== DIRECTIONS FOR THIS TASK ==
Return, exactly as written, the lines from the one containing "curve.update()" through the one containing "scene.view_settings.keyframe_insert(path, frame=frame(t))", with both ends included.

== DATA PROVIDED ==
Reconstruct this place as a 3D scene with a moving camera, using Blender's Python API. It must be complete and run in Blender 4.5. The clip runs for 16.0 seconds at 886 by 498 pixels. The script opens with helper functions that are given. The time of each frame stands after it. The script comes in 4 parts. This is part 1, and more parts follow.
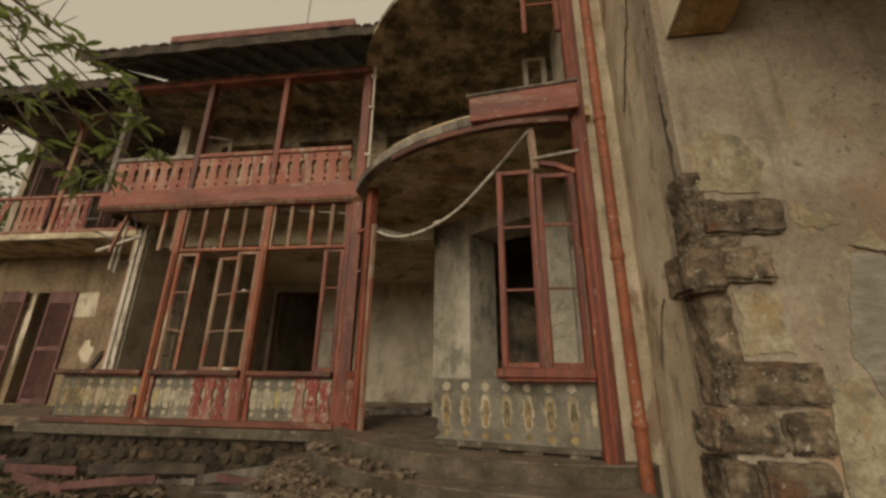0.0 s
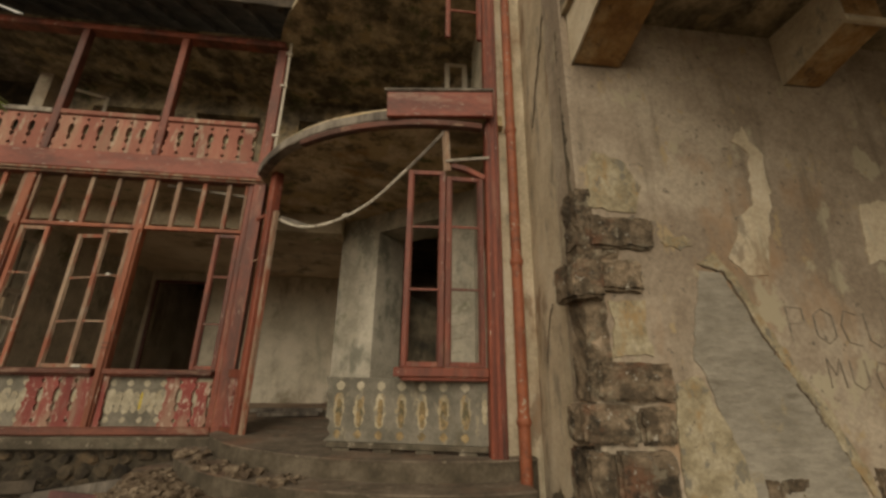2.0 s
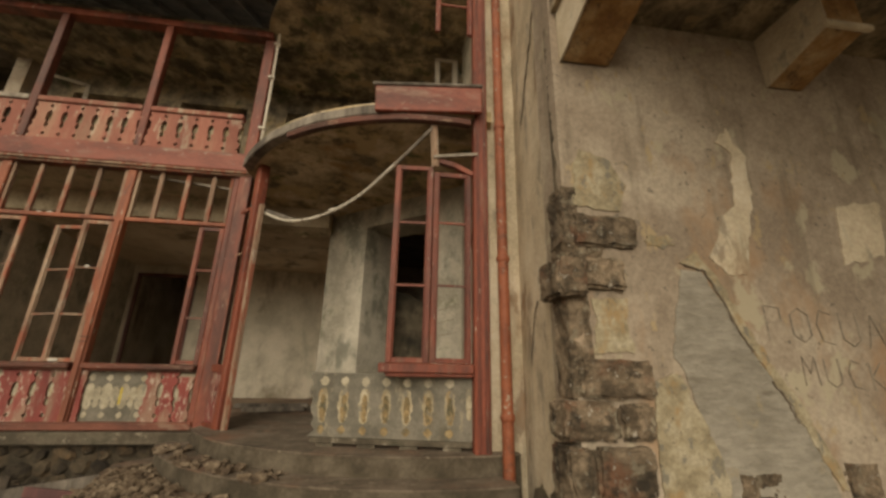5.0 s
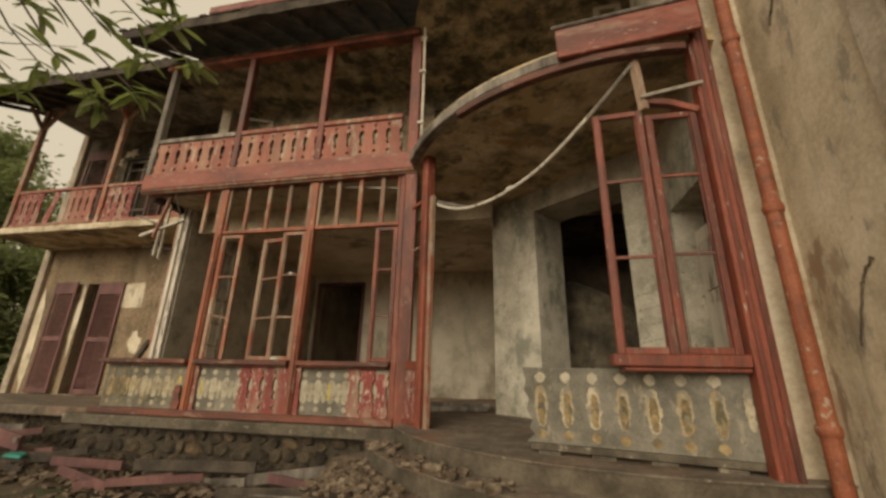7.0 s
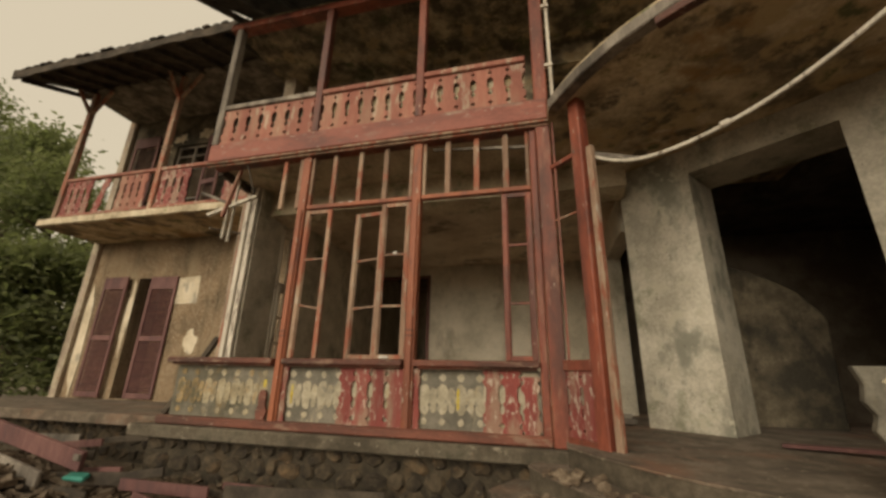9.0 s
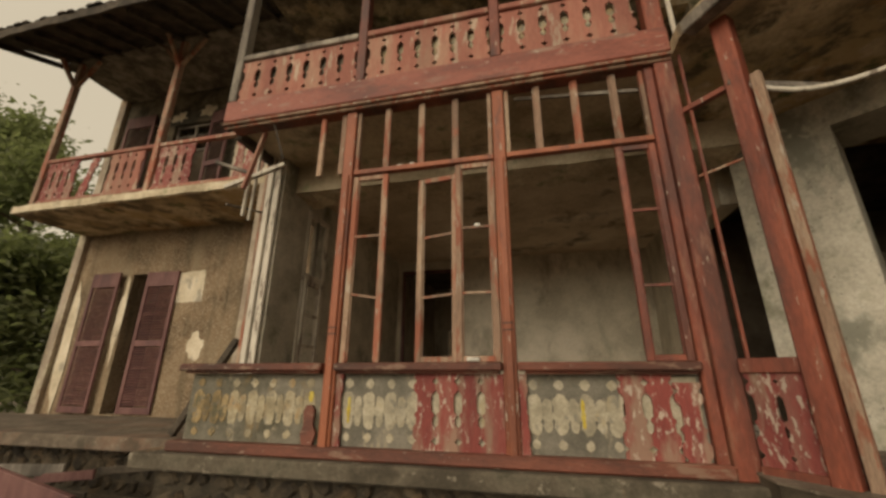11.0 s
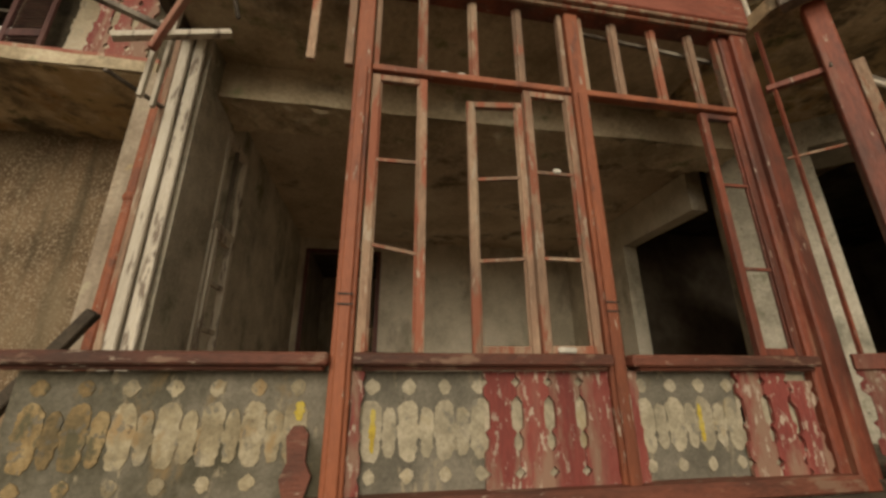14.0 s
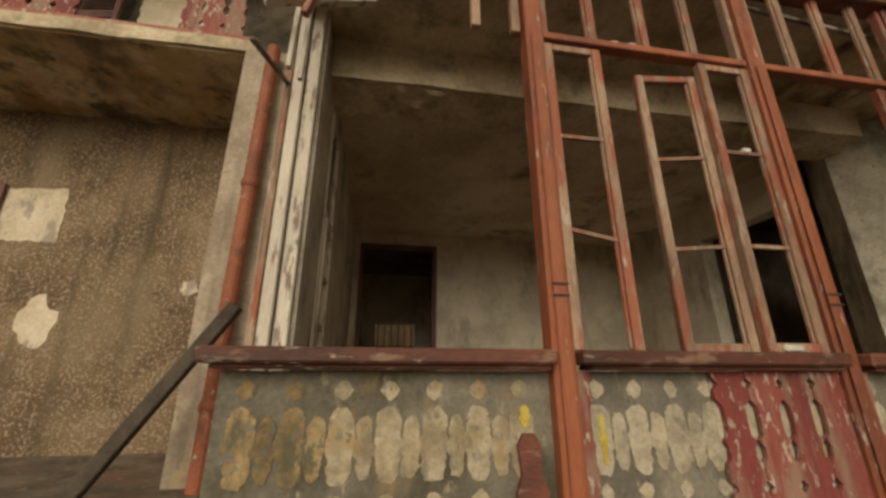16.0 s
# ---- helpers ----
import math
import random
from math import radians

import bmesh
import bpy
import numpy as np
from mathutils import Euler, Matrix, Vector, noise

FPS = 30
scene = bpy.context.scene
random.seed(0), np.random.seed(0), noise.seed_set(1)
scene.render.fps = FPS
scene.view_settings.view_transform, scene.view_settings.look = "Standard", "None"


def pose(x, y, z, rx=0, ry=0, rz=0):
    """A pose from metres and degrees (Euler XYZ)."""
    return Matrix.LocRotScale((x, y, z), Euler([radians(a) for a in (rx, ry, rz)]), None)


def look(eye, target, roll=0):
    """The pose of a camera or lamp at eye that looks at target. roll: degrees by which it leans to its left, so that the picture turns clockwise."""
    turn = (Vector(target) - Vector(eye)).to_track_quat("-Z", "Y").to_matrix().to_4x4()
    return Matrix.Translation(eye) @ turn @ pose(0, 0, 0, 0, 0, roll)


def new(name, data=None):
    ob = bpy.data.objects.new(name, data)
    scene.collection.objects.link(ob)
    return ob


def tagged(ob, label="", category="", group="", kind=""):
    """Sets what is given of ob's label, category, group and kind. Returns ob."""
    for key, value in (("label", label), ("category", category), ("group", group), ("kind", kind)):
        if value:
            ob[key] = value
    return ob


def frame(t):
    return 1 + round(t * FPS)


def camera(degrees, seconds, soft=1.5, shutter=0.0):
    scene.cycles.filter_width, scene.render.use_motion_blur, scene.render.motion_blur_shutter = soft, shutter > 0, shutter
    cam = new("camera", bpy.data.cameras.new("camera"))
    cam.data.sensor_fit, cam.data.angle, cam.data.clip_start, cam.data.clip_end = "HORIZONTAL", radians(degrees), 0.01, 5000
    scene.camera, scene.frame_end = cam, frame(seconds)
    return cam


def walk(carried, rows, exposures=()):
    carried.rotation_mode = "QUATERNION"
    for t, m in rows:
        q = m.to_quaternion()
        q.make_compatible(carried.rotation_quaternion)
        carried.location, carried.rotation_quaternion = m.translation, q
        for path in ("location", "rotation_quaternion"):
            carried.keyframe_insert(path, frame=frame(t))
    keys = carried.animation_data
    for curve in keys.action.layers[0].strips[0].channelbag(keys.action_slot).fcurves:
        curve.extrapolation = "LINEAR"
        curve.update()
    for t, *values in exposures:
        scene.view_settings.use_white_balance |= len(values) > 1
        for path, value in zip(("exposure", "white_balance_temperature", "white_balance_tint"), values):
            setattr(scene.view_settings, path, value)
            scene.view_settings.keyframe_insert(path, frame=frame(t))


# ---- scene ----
cam = camera(97.0, 16.0, soft=2.9)
METRES, EYE, TILT, LEAN, TURN = 8.0, 1.5, 0.0, 0.0, 7.2
ROWS = [
    (0.0, 0.0, 0.0, 0.0, -0.21, 17.73, -0.66),
    (0.5, 0.0013, 0.0018, -0.0006, -2.64, 17.99, -0.66),
    (1.0, 0.0052, 0.0035, -0.0007, -6.78, 18.0, -0.74),
    (1.5, 0.007, 0.0064, -0.0005, -10.34, 17.93, -0.82),
    (2.0, 0.0091, 0.0068, -0.0009, -13.57, 17.89, -0.84),
    (2.5, 0.0115, 0.0076, -0.0004, -16.01, 18.0, -0.99),
    (3.0, 0.0131, 0.0077, -0.0004, -18.04, 18.11, -0.99),
    (5.5, 0.0135, 0.0067, -0.0004, -12.5, 17.23, -1.14),
    (6.0, -0.0042, 0.0274, -0.0094, -3.02, 17.36, -1.45),
    (6.5, -0.0341, 0.06, -0.013, 0.66, 17.53, -1.06),
    (7.0, -0.0658, 0.0991, -0.0108, 4.22, 17.31, -1.14),
    (7.5, -0.119, 0.1266, -0.0172, 6.22, 17.59, -1.17),
    (8.0, -0.1665, 0.1622, -0.0224, 5.89, 17.98, -0.83),
    (8.5, -0.217, 0.2057, -0.0156, 6.09, 17.44, -1.09),
    (9.0, -0.267, 0.2374, -0.0162, 6.99, 17.69, -1.2),
    (9.5, -0.3044, 0.2723, -0.0133, 6.93, 18.09, -0.6),
    (10.0, -0.3339, 0.2982, -0.0126, 9.2, 17.79, -0.49),
    (12.5, -0.5286, 0.4689, -0.0141, -5.31, 18.51, 0.33),
    (13.0, -0.5555, 0.4917, -0.0119, -10.07, 18.34, 0.07),
    (13.5, -0.5872, 0.5115, -0.0127, -16.04, 18.51, -0.11),
    (14.0, -0.6081, 0.539, -0.0154, -16.79, 18.3, 0.11),
    (14.5, -0.6342, 0.5629, -0.0154, -15.23, 18.41, -0.22),
    (15.0, -0.6717, 0.5757, -0.0141, -15.34, 18.46, -0.16),
    (15.5, -0.7055, 0.5938, -0.0166, -15.73, 18.46, 0.11),
    (16.0, -0.7366, 0.6132, -0.0138, -16.57, 18.1, -0.03),
]
EXPOSURES = [(0.0, 0.36), (2.5, 0.42), (3.2, 0.46), (5.3, 0.76), (6.0, 0.82), (7.5, 0.78), (9.0, 0.76), (10.0, 0.72), (12.5, 0.58), (16.0, 0.68)]
walk(cam, [(t, pose(0, 0, EYE, TILT, LEAN, TURN) @ pose(METRES * x, METRES * y, METRES * z, 90 + pitch, roll, yaw)) for t, x, y, z, yaw, pitch, roll in ROWS], EXPOSURES)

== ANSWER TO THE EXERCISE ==
        curve.update()
    for t, *values in exposures:
        scene.view_settings.use_white_balance |= len(values) > 1
        for path, value in zip(("exposure", "white_balance_temperature", "white_balance_tint"), values):
            setattr(scene.view_settings, path, value)
            scene.view_settings.keyframe_insert(path, frame=frame(t))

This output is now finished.